Art Doc of the Week | Darker Than Blue
The opening horns of Curtis Mayfield’s 1970 classic hit “Move on Up” drop the 21st century listener into an aching, nostalgia-rouged flashback to the possibility of possibility, when music being made by Black folks captured something of the optimism still flickering post-Civil Rights bloodshed but also documented fallout and side-effects of both centuries of racial oppression and smoldering embers of Black cities that had gone up in literal flames. “Move on Up” is an anthem of uplift. An acknowledgment of the seemingly endless struggle of being Black in America, it captures something of the resilient nature of the Black survival instinct. That two-in-one aspect of the song might well be the essence – if his brilliance can even be boiled down to one elemental strand – of the late Curtis Mayfield’s immeasurable talent.

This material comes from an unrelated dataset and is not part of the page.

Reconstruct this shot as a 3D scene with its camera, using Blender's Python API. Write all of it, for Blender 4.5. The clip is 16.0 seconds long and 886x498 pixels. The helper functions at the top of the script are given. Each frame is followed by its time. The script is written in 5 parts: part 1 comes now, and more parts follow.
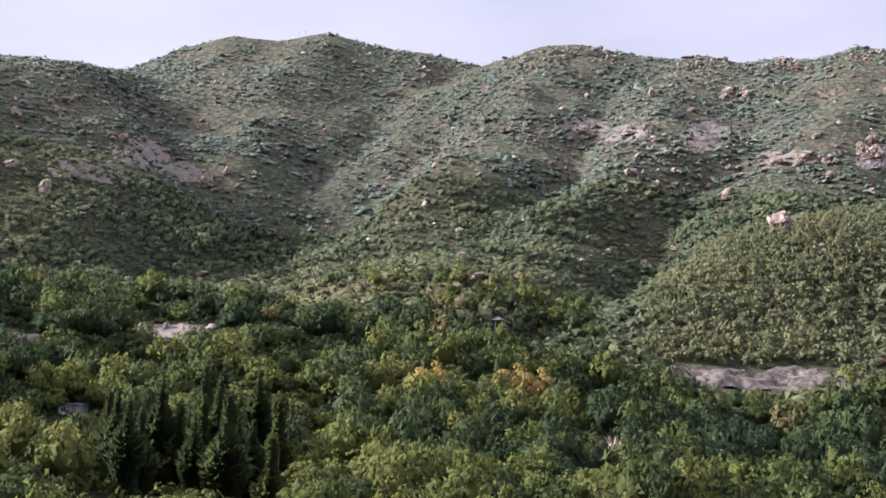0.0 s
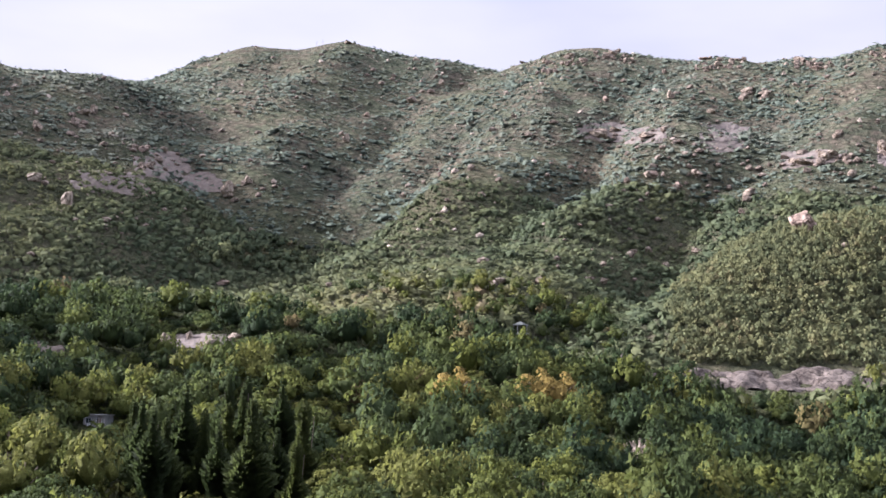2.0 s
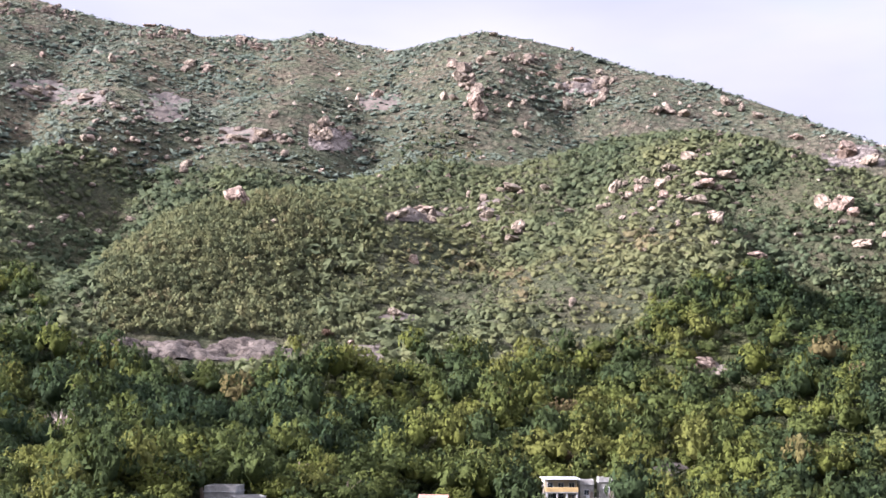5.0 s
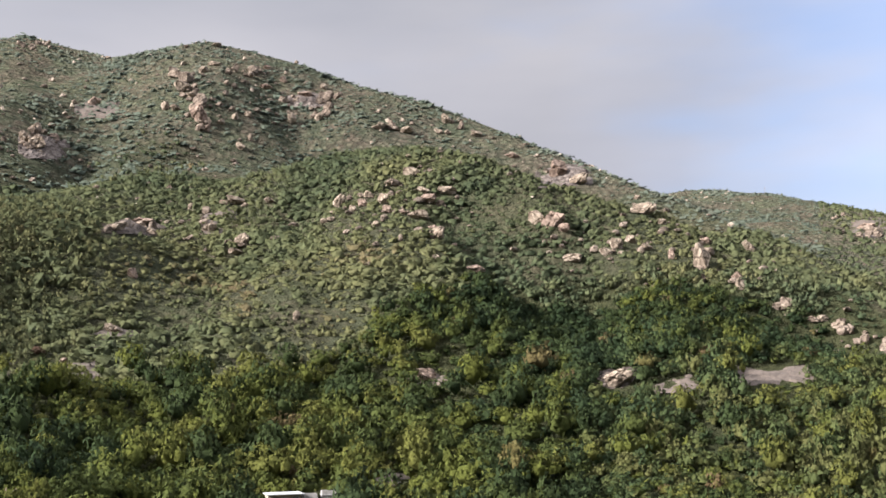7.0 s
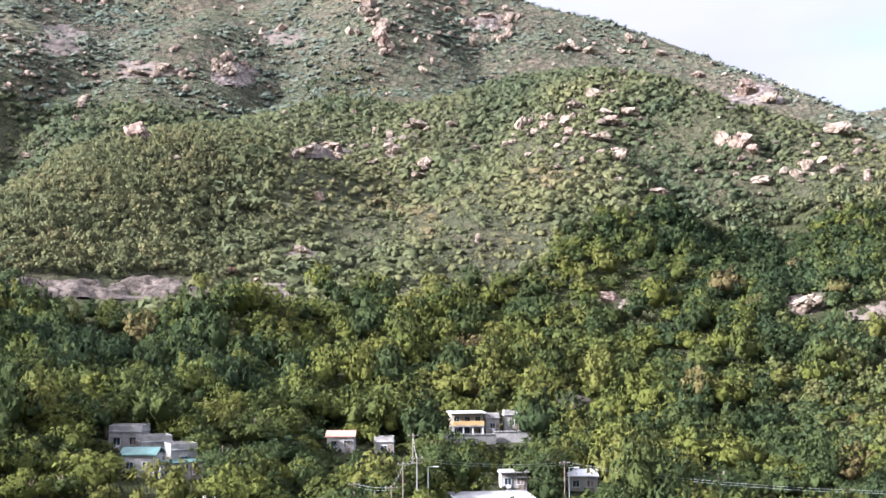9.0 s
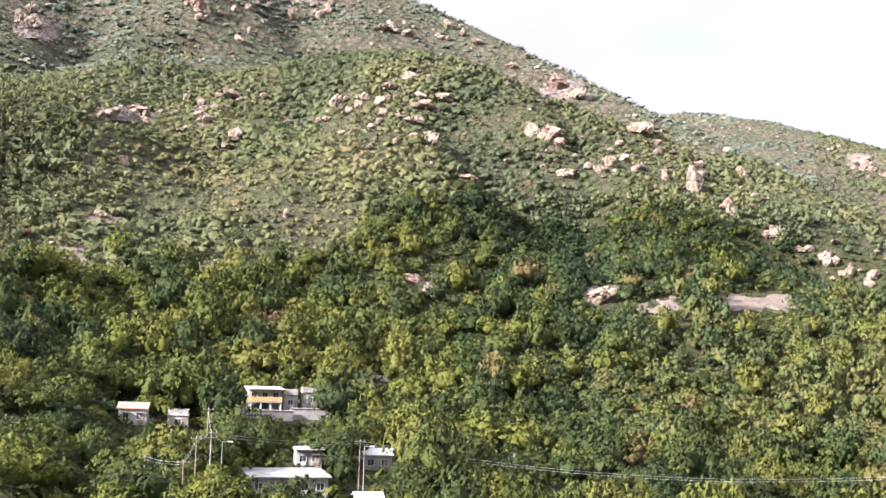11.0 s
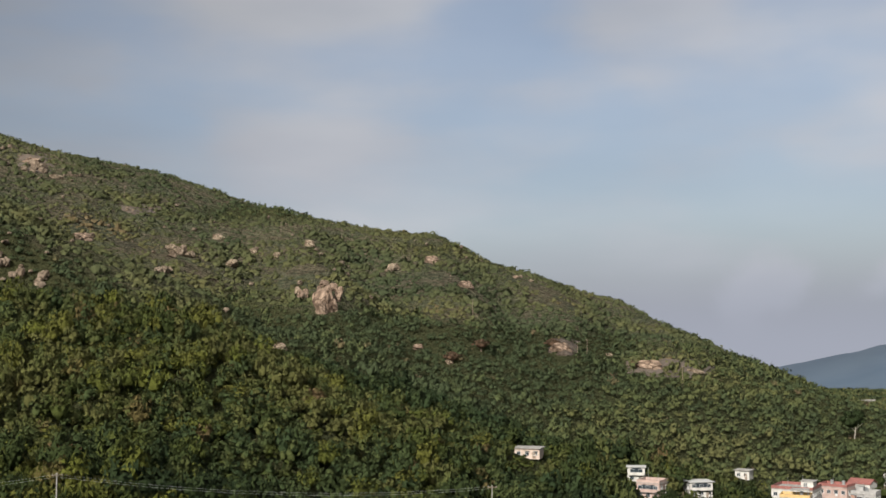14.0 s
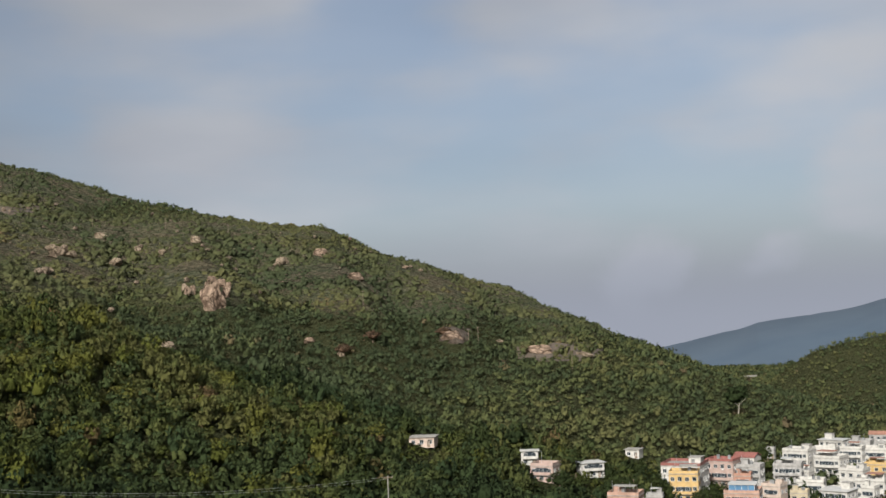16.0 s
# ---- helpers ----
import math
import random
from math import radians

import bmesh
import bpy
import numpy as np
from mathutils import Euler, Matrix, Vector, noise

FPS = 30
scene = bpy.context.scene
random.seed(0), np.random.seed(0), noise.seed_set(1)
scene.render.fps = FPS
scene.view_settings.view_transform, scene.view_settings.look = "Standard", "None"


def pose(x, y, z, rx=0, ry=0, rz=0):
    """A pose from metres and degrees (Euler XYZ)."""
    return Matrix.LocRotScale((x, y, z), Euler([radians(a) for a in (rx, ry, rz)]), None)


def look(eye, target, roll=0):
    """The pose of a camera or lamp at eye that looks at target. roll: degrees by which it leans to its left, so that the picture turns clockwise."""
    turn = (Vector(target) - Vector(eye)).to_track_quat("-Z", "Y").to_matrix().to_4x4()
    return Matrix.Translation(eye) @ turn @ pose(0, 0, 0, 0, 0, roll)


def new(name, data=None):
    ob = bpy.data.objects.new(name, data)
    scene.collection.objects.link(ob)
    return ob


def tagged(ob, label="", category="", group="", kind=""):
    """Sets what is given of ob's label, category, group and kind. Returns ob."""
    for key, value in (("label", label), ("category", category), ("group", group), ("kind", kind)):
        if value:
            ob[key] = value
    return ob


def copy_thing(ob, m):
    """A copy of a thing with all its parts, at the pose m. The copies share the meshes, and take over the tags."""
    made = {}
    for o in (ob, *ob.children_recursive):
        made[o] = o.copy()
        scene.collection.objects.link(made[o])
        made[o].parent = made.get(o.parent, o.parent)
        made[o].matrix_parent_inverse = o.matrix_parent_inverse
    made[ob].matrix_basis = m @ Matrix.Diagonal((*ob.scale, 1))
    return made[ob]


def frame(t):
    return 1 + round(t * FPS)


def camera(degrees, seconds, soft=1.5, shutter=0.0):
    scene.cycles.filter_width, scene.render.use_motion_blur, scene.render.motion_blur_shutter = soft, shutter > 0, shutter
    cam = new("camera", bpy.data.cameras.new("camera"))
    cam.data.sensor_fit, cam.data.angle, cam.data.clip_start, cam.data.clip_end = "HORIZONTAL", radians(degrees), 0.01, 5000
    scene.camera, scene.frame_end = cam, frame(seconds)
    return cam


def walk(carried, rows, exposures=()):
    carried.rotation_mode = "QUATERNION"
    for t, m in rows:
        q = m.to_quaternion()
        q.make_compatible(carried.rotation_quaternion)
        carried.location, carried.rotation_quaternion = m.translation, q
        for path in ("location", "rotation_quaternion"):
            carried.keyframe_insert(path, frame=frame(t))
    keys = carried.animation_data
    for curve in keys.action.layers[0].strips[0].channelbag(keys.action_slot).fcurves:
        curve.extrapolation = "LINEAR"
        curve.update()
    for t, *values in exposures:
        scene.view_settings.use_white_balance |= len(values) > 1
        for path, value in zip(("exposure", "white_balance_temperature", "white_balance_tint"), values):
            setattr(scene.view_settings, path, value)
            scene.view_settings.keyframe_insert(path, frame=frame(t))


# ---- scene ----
# ---- camera: one standing place high above the valley, turned by hand ----
EYE = Vector((0.0, 0.0, 80.0))
cam = camera(40.85, 16.0, soft=1.6)


def aim(az, pitch, roll):
    a, p = radians(az), radians(pitch)
    way = Vector((math.sin(a) * math.cos(p), math.cos(a) * math.cos(p), math.sin(p)))
    return look(EYE, EYE + way * 100.0, roll)


TURNS = [
    (0, -0.139, 7.938, 1.809),
    (0.5, 0.184, 7.382, 1.589),
    (1, 1.583, 7.702, 1.192),
    (1.5, 1.818, 7.650, 0.869),
    (2, -1.148, 8.195, 1.011),
    (2.5, -1.829, 8.184, 0.728),
    (3, 2.872, 7.979, 1.211),
    (3.5, 8.392, 8.196, 0.582),
    (4, 14.699, 6.983, 0.964),
    (4.3, 18.960, 7.169, 1.334),
    (4.5, 21.374, 7.102, 0.978),
    (5, 25.864, 7.048, 0.274),
    (5.2, 27.980, 6.670, 0.027),
    (5.7, 32.655, 6.542, -0.280),
    (6.2, 36.831, 6.922, -0.680),
    (6.8, 39.383, 7.551, -1.241),
    (7.3, 37.963, 7.803, -1.738),
    (7.5, 36.418, 7.764, -2.191),
    (8, 33.298, 6.591, -2.230),
    (8.5, 31.696, 4.855, -0.841),
    (9.3, 29.605, 3.670, -0.339),
    (9.9, 28.684, 2.852, -0.052),
    (10.4, 30.423, 2.547, 0.400),
    (10.8, 34.529, 2.717, 1.039),
    (11, 39.668, 3.132, 2.233),
    (11.2, 46.937, 3.398, 1.870),
    (11.5, 57.226, 3.124, 0.419),
    (11.6, 59.915, 3.077, -0.025),
    (11.7, 63.544, 3.245, 0.387),
    (12, 72.314, 4.402, 0.145),
    (12.5, 77.979, 4.253, -0.976),
    (13, 76.576, 4.292, -0.445),
    (13.5, 74.675, 3.526, -0.610),
    (14, 78.179, 3.928, -0.070),
    (14.5, 78.961, 4.686, -1.339),
    (15, 79.013, 5.194, -1.416),
    (15.5, 82.914, 4.318, -0.514),
    (16, 83.528, 3.373, -2.093),
]
walk(cam, [(t, aim(az, p, r)) for t, az, p, r in TURNS],
     exposures=[(0.0, 2.35, 5060, 25), (0.5, 2.65, 5060, 25), (1.5, 2.72, 5060, 25), (2.0, 2.5, 5060, 25), (3.0, 2.5, 5060, 25), (4.0, 2.72, 5060, 27), (4.5, 2.67, 5060, 27), (5.2, 2.55, 5130, 25), (7.3, 1.9, 5400, 15), (8.0, 2.05, 5300, 14), (8.5, 2.6, 5050, 20), (10.9, 2.85, 5350, 23), (11.5, 1.88, 5800, 14), (12.0, 1.08, 5850, 10), (12.7, 0.9, 5850, 10), (13.5, 0.85, 5850, 10), (16.0, 0.68, 5750, 9)])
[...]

From his early music career as the creative center of R&B group The Impressions (in which he honed his gifts for shimmering love songs and trenchant social commentary) to his genre-reshaping solo career, Mayfield is one of the most important musicians of the 20th century, and though his influence is absolutely everywhere he doesn’t get a fraction of his due. Underrated as a singer (as a vocalist, Mayfield is what Pharrell wishes he were), he’s one of the best lyricists and producers ever. To get some idea of the depth of his talent, you need only listen to the three landmark soundtracks he wrote and produced: Superfly (1972,) Claudine (1974,) and Sparkle (1976). The first is an empathetic/sympathetic tour through the world and psyche of a pimp, a world of drug addicts, whores and hustlers. Mayfield captures the humanity of all without merely romanticizing or fetishizing their struggles. In both Sparkle and Claudine, he maps the interiority of the feminine with the astuteness of a psychologist and the tenderness of a poet. Claudine stands a high water mark in both his career and that of Gladys Knight, who poured her heart into the songs. Mayfield was a man who genuinely liked women, who listened to them, respected them, let himself see the world through their eyes. It’s why his love songs to women are so powerful, and the love songs he wrote for women to sing are so sublime. His work transcends genre and gender.
Mayfield died in December of 1999 from complications from Type 2 diabetes after years of deteriorating health following a freak accident: while performing at a concert in 1990, part of the lighting rig fell on him, permanently paralyzing him. (He was no longer able to play his guitar but he continued writing songs and singing until his declining health made even those acts impossible.) Caryl Phillips’ 1995 documentary Darker Than Blue is a loving, detailed overview of his life and work, a necessary corrective to the relatively low profile Mayfield has when the roll call of important 20th century musicians (regardless of race or genre) is called.